Expanding Our Vision
Listening to the radio Tuesday morning (while in the dentist's chair) I heard a brief discussion on metaphors. It struck me that most of what we can deal with in our life and faith can end up being utilized as metaphors. To do so is to expand our vision of life and who we are and what is going on around us.
The following came Monday from Inward/Outward and is a good example of taking an idea (in this case, the Resurrection of Jesus) and making a broader metaphor from it.

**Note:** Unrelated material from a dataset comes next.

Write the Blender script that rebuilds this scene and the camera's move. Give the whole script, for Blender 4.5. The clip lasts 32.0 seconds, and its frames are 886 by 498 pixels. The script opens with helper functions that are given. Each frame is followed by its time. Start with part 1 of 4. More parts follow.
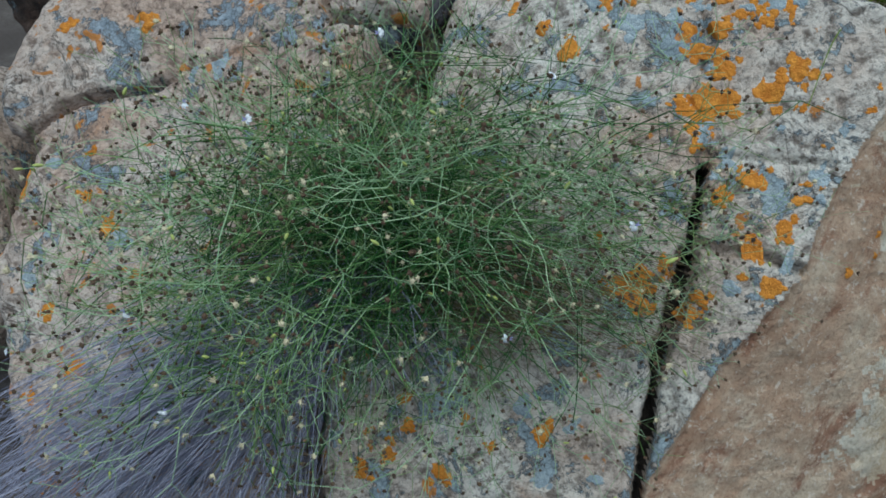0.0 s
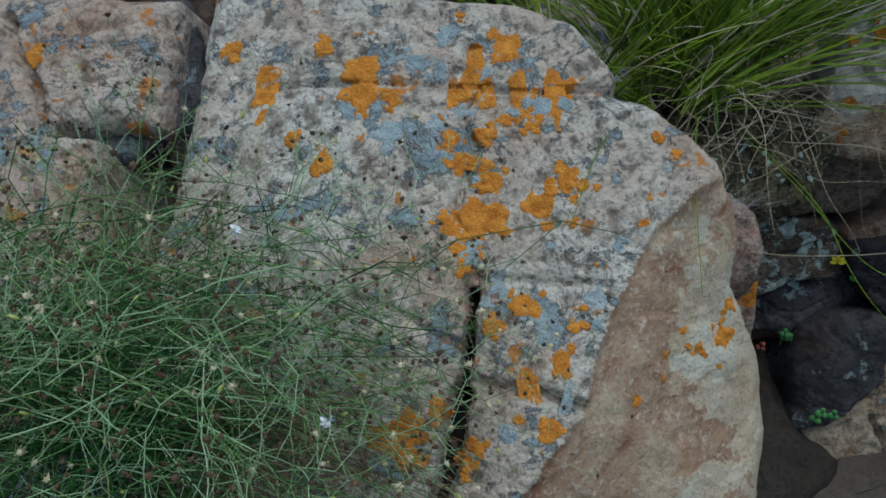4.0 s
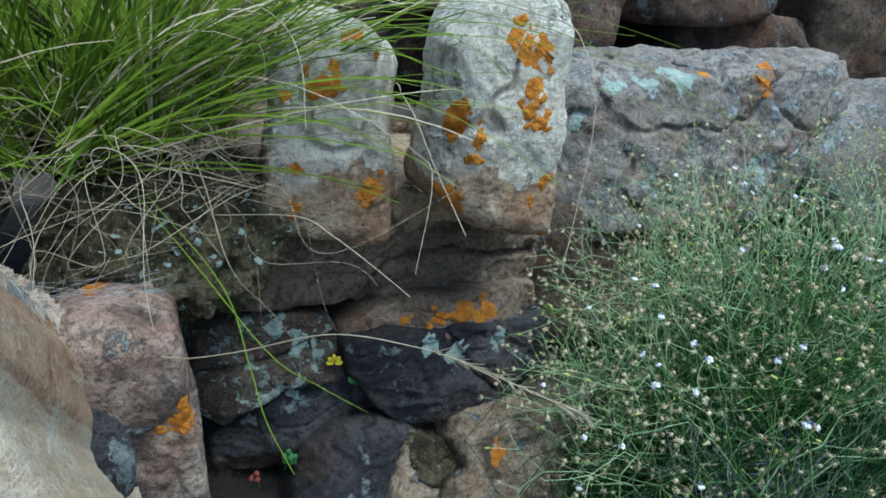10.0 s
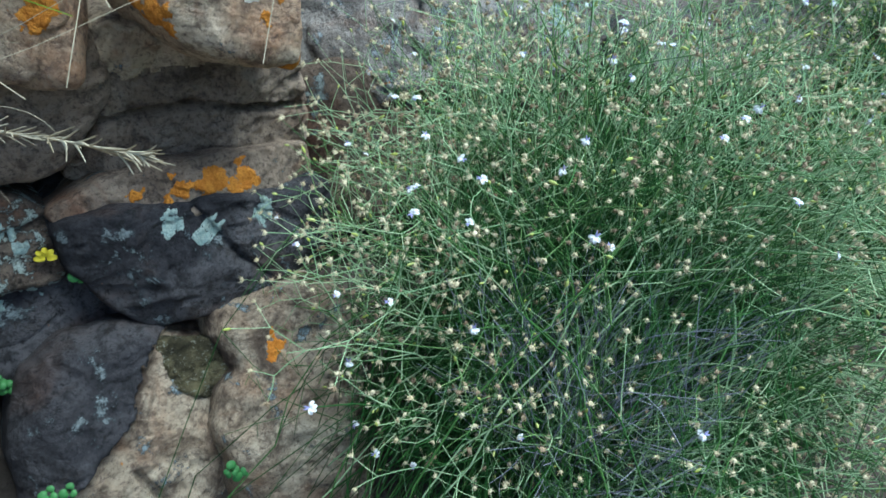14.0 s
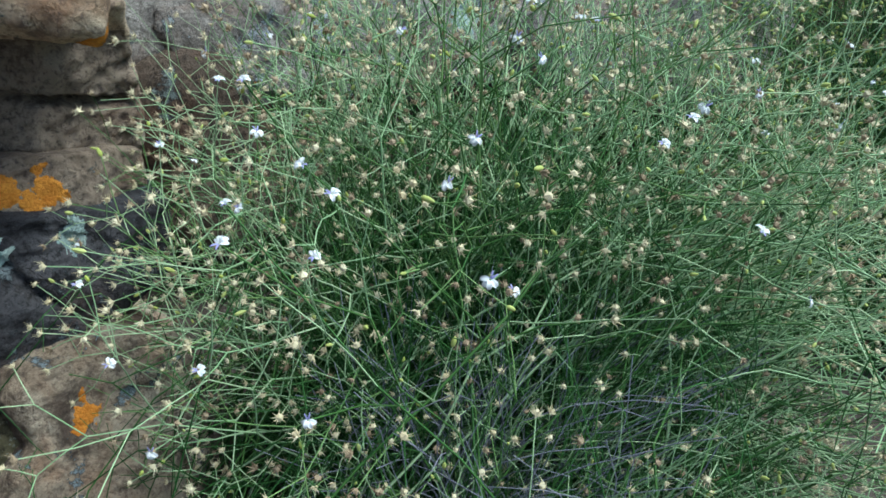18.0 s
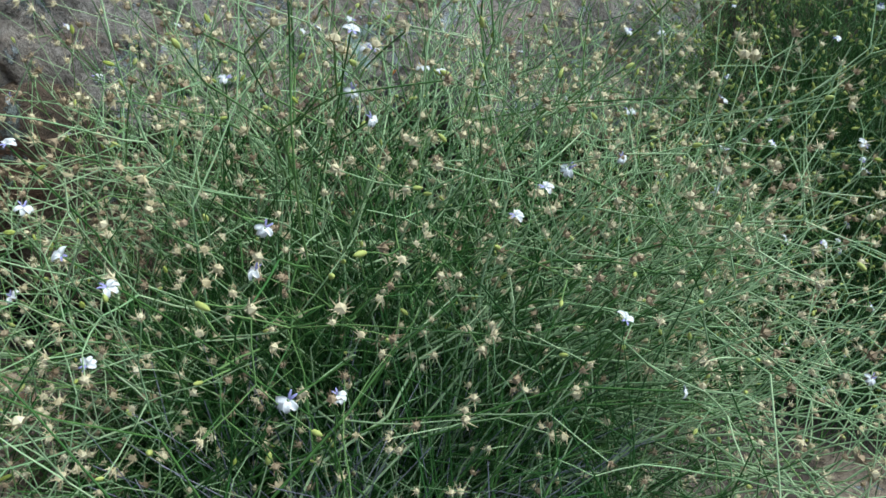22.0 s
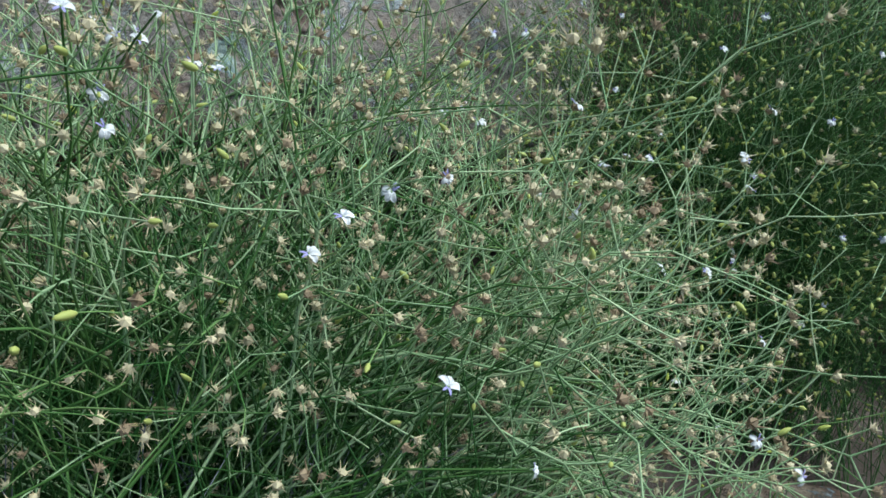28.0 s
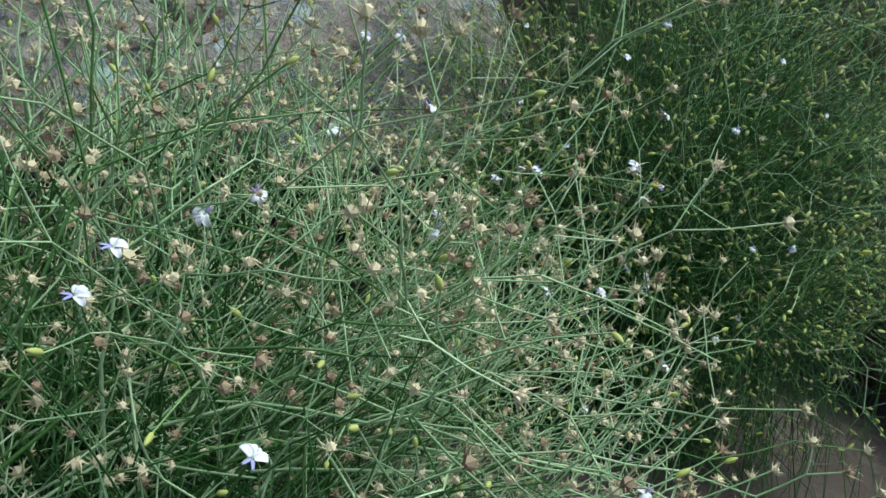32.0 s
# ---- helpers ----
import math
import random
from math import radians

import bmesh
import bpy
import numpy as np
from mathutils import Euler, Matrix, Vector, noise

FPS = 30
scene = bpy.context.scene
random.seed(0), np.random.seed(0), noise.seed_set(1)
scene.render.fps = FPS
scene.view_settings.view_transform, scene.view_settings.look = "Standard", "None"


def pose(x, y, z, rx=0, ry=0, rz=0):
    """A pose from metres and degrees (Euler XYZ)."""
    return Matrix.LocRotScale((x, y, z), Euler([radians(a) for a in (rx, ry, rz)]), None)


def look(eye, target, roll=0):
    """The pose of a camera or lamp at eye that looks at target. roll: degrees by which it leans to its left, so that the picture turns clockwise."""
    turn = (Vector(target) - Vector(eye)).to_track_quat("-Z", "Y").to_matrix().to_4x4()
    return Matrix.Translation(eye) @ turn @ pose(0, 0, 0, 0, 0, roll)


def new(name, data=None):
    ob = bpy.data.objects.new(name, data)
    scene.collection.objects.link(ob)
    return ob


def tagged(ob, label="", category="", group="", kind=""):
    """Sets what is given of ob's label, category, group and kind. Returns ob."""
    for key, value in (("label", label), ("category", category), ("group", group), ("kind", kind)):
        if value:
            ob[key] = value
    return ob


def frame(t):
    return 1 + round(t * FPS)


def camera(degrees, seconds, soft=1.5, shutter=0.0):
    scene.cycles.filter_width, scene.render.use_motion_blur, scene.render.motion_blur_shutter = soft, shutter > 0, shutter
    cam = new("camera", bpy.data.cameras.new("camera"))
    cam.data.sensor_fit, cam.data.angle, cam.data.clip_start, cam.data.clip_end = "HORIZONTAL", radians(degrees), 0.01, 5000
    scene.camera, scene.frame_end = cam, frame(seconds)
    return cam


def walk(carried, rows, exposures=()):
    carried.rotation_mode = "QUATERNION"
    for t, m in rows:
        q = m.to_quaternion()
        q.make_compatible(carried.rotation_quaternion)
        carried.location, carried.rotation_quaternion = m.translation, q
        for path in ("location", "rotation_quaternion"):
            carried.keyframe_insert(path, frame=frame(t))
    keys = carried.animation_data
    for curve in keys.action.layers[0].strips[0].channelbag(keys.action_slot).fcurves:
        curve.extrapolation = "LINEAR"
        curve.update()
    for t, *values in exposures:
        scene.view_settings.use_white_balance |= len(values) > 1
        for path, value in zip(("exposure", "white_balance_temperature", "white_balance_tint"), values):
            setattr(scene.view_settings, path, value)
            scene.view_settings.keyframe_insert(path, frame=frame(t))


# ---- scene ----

Jesus did not live and die that we might all bow down and worship him. He lived and died so that, by his example, we might learn to live and die for love. The story begins when God puts on flesh and comes to walk among us. It ends, or perhaps it just begins again, when God’s spirit is uncaged by death, when the one who walked among us dies an individual and is born again as a community. It’s not so hard to understand. Easter happens every day. Easter happens each time those who mourn rise up again to honor those they’ve lost by loving life more dearly. Easter happens every time we stand in solidarity with those who’ve lost all hope and say, “Hold on, we’re at your side.” And Easter happens every time, in spite of woe and death, in spite of the multitude of ways we’ve turned away, in spite of our failures and denials, we say yes to life.I know that some literalists would want to argue with some of what is in that quote, but before you do so, just shift a little to add- not take away- from the basic Resurrection. Jesus was always good at turning things around him into even deeper events and metaphors for something greater.
Source: By Rob Eller-Isaacs Sermon
Not that the Resurrection isn't deep enough to begin with that we haven't even begun to figure it out. In this case the metaphors allow us to begin to grasp the depth and breadth of it. If the church is the Body of Christ, then we, the church, have become the born again (Resurrected!) Body alive and at work today. And so Easter does happen each and every day when we- as part of the greater Church- say yes to life and make it our way.